TASK STATEMENT:
Copy out all lines where "Blender" appears.
----------------------------------------
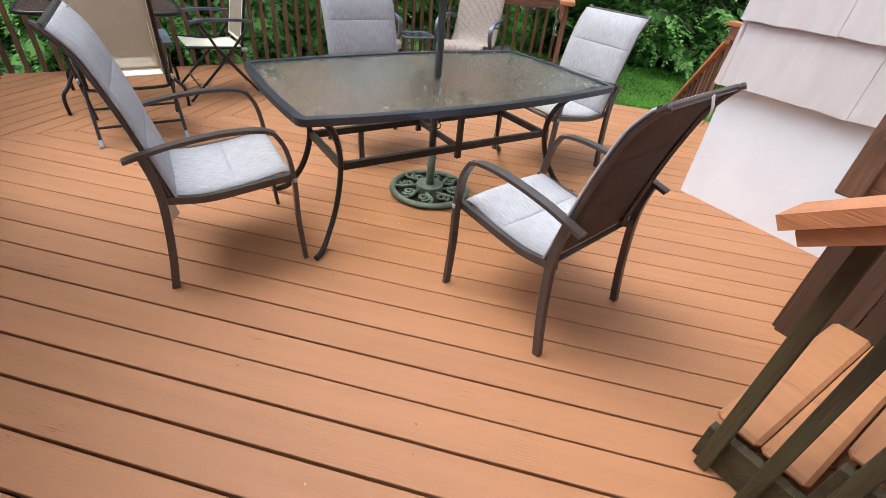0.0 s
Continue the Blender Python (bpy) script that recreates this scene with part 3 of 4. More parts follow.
# ---- landing and stairs up to the house ----
LZ = 0.90
landing = thing("landing", "raised wooden landing with dark plank skirt and orange boards", "landing", kind="structure")
d0, t0 = 0.74, 3.62
for i in range(9):
    a = ud(t0 - 0.02 + i * 0.125, d0 - 0.05)
    b = ud(t0 - 0.02 + i * 0.125, d0 + 2.9)
    q = plank([(0, 0.002), ((b - a).length, 0.002), ((b - a).length, 0.085), (0, 0.085)], LZ, 0.03)
    part("board", q, DECK, landing).matrix_basis = Matrix.Translation(a) @ pose(0, 0, 0, 0, 0, -45)
for i in range(7):
    a = ud(t0 + 0.012 + i * 0.155, d0)
    part("plank", boxes(((0.054, 0, LZ / 2 - 0.10), (0.105, 0.022, LZ - 0.02)), bevel=0.003), PLANK, landing).matrix_basis = Matrix.Translation(a) @ pose(0, 0, 0, 0, 0, 45)
for i in range(14):
    a = ud(t0, d0 + 0.01 + i * 0.155)
    part("plank", boxes(((0.054, 0, LZ / 2 - 0.08), (0.105, 0.022, LZ - 0.06)), bevel=0.003), PLANK, landing).matrix_basis = Matrix.Translation(a) @ pose(0, 0, 0, 0, 0, -45)
part("rim", boxes(((0.36, 0, 0), (0.78, 0.038, 0.18)), bevel=0.004), RAIL, landing).matrix_basis = Matrix.Translation(ud(t0 - 0.01, d0 - 0.04, LZ - 0.125)) @ pose(0, 0, 0, 0, 0, 45)
part("rim", boxes(((1.0, 0, 0), (2.0, 0.038, 0.18)), bevel=0.004), RAIL, landing).matrix_basis = Matrix.Translation(ud(t0 - 0.04, d0, LZ - 0.125)) @ pose(0, 0, 0, 0, 0, -45)
# black sheet behind the skirt, standing in for shade between planks
part("shade_backing", boxes(((0.34, -0.5, 0.4), (0.60, 0.02, 0.85))), GAPSHADE, landing).matrix_basis = Matrix.Translation(ud(t0, d0 + 0.1)) @ pose(0, 0, 0, 0, 0, 45)
lr = thing("railing", "dark brown railing on the raised landing", "railing", Matrix.Translation(ud(t0 - 0.05, d0 - 0.05)) @ pose(0, 0, 0, 0, 0, -45), "landing railings")
part("post", boxes(((0.0, 0, 1.32), (0.085, 0.085, 1.30)), bevel=0.006), BAL, lr)
part("top_rail", boxes(((1.0, 0, 1.90), (2.0, 0.036, 0.13)), bevel=0.004), RAIL, lr)
part("cap", boxes(((1.0, 0, 1.985), (2.1, 0.14, 0.036)), bevel=0.006), CAP, lr)
for i in range(12):
    part("baluster", boxes(((0.12 + i * 0.125, 0.02, 1.37), (0.037, 0.037, 1.06)), bevel=0.003), BAL, lr)
lr2 = thing("railing", "dark brown railing on the raised landing", "railing", Matrix.Translation(ud(t0 - 0.05, d0 - 0.05)) @ pose(0, 0, 0, 0, 0, 45), "landing railings")
part("top_rail", boxes(((0.39, 0, 1.90), (0.70, 0.036, 0.13)), bevel=0.004), RAIL, lr2)
part("cap", boxes(((0.39, 0, 1.985), (0.78, 0.14, 0.036)), bevel=0.006), CAP, lr2)
for i in range(5):
    part("baluster", boxes(((0.14 + i * 0.125, 0.0, 1.37), (0.037, 0.037, 1.06)), bevel=0.003), BAL, lr2)

up = thing("stairs", "wooden stairs up to the house with orange treads and mossy stringer", "stairs", kind="structure")
um = Matrix.Translation(ud(2.388, 0.972)) @ pose(0, 0, 0, 0, 0, -45)
for k in range(4):
    z = 0.18 * (k + 1)
    for j in range(2):
        part("tread", boxes(((0.268 * k + 0.065 + 0.138 * j, 0.455, z - 0.018), (0.134, 0.93, 0.036)), bevel=0.014), DECK, up).matrix_basis = um
    part("riser", boxes(((0.268 * k + 0.04, 0.455, z - 0.105), (0.02, 0.88, 0.14))), PLANK, up).matrix_basis = um
for y in (-0.03, 0.88):
    part("stringer", slab([(0.01, 0.002), (0.25, 0.002), (1.5, 0.62), (1.5, 0.68), (0.814, 0.68), (0.814, 0.50), (0.546, 0.50), (0.546, 0.32), (0.278, 0.32), (0.278, 0.14), (0.01, 0.14)], -0.019, 0.019), MOSSY, up, "mossy dark stringer").matrix_basis = um @ Matrix(((1, 0, 0, 0), (0, 0, -1, y), (0, 1, 0, 0), (0, 0, 0, 1)))
hr = thing("stair_railing", "sloping stair railing with orange cap and mossy balusters", "railing", um)
slope = 0.18 / 0.268
for name, w, h, dz, x0, m_ in (("cap", 0.14, 0.036, 0.0, -0.084, CAP), ("top_rail", 0.10, 0.036, -0.05, -0.042, CAP)):
    part(name, bar([(x0, -0.13, 0.878 + dz + (x0 + 0.084) * slope), (2.0, -0.13, 0.878 + dz + 2.084 * slope)], w, h, sides=4, steps=1, side=(0, 1, 0)), m_, hr)
for i in range(9):
    x = 0.055 + 0.133 * i
    lo, hi = (0.001 if i < 3 else 0.001 + (x - 0.31) * slope), 0.80 + (x + 0.12) * slope
    part("baluster", boxes(((x, -0.062, (lo + hi) / 2), (0.04, 0.04, hi - lo)), bevel=0.003), MOSSY, hr)


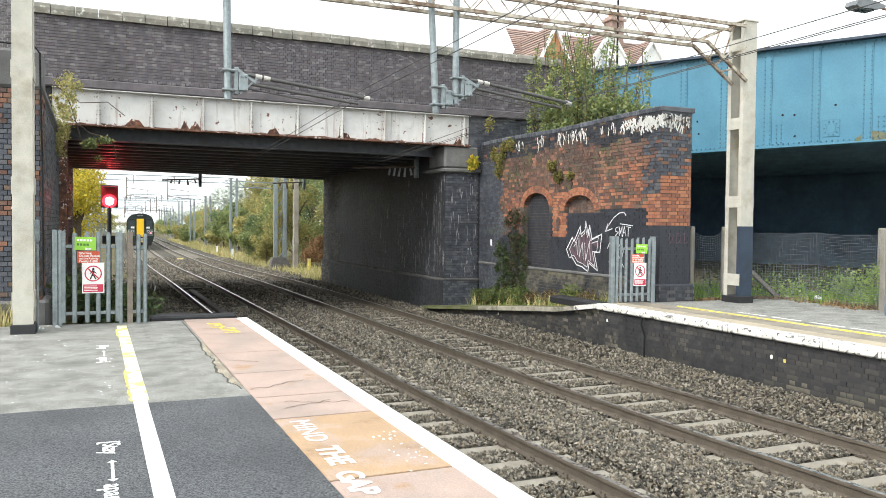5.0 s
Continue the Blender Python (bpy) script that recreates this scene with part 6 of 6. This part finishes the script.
WEED_GREEN = leafy("bright green weed leaves", [(0.22, 0.33, 0.08), (0.28, 0.38, 0.1), (0.17, 0.27, 0.07), (0.34, 0.4, 0.12)])
GREEN_BLADE = leafy("green grass blades", [(0.17, 0.29, 0.05), (0.22, 0.34, 0.06), (0.12, 0.22, 0.045), (0.28, 0.33, 0.09)])
grass_patch("dry_grass", "dry grass along the foot of the wing wall", 900, on_ramp, 0.06, 0.38, GRASS, 1)
grass_patch("green_grass", "green weeds along the foot of the wing wall", 500, on_ramp, 0.08, 0.25, GREEN_BLADE, 2)
grass_patch("dry_grass", "dry yellow grass at the platform end", 900, lambda r: (r.uniform(-3.2, -0.95), r.uniform(13.5, 14.4), -0.08), 0.12, 0.45, GRASS, 3)
grass_patch("green_grass", "grass behind the mesh fence", 900, lambda r: (r.uniform(11.9, 14.6), r.uniform(13.6, 15.5), 0.0), 0.12, 0.4, GREEN_BLADE, 4)
grass_patch("green_grass", "grass and weeds under the blue bridge", 900, lambda r: (14.9 + 0.5 * r.normal(0, 1), 12.1 + 0.6 * r.normal(0, 1), 0.0), 0.08, 0.35, GREEN_BLADE, 5)
grass_patch("dry_grass", "dry grass at the fence", 300, lambda r: (13.85 + abs(r.normal(0, 0.6)), r.uniform(9.6, 13.3), 0.0), 0.05, 0.2, GRASS, 6)


def by_line(r):
    y = 38 + 120 * r.uniform(0, 1) ** 1.6
    s = r.uniform(9.6, 12.6)
    return (s + bend(y), y, -1.17 + fall(y) + 0.12 * max(0, s - 11.5))


def bank_grass(n, seed):
    r = np.random.default_rng(seed)
    g = Geo()
    for k in range(n):
        x, y, z = by_line(r)
        h, a, w = r.uniform(0.15, 0.55), r.uniform(0, 6.28), r.uniform(0.015, 0.03) * (y / 50)
        dx, dy, lx, ly = math.cos(a) * w, math.sin(a) * w, *r.normal(0, 0.15, 2)
        i = len(g.v)
        g.v += [(x - dx, y - dy, z), (x + dx, y + dy, z), (x + lx, y + ly, z + h)]
        g.f.append((i, i + 1, i + 2))
    return g


tagged(part("dry_grass", bank_grass(10000, 7), GRASS), "tall dry straw-coloured grass along the line", "grass", "", "stuff")


def plant(name, label, blobs, n, size, mat, seed, category="plant", at=(0, 0, 0), stems=()):
    t = thing(name, label, category, "", at)
    tagged(part("foliage", leaves(blobs, n, size, seed, shell_bias=0.6), mat, t), "", "", "", "stuff")
    if stems:
        g = Geo()
        for pts in stems:
            g.line(pts, 0.012, 5)
        part("stem", g, BARK, t)
    return t


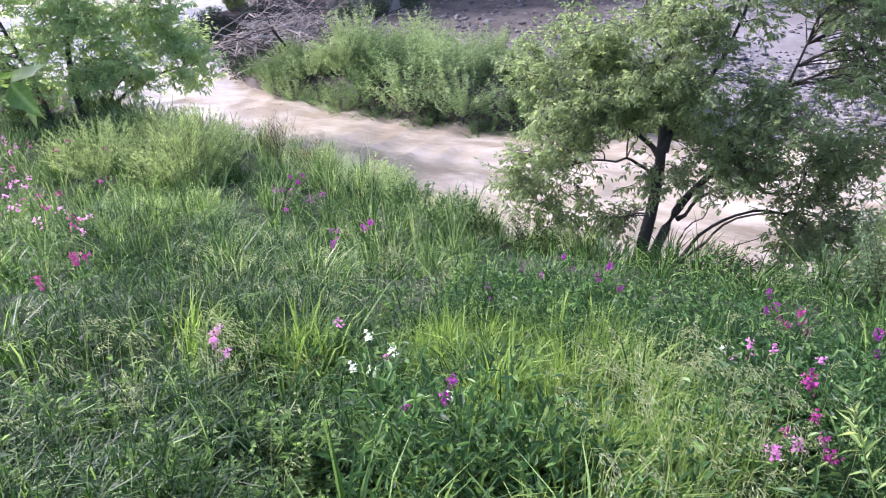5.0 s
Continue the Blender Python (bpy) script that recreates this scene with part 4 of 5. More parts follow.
----------------------------------------
RESULT BELOW:
Continue the Blender Python (bpy) script that recreates this scene with part 3 of 4. More parts follow.
Continue the Blender Python (bpy) script that recreates this scene with part 6 of 6. This part finishes the script.
Continue the Blender Python (bpy) script that recreates this scene with part 4 of 5. More parts follow.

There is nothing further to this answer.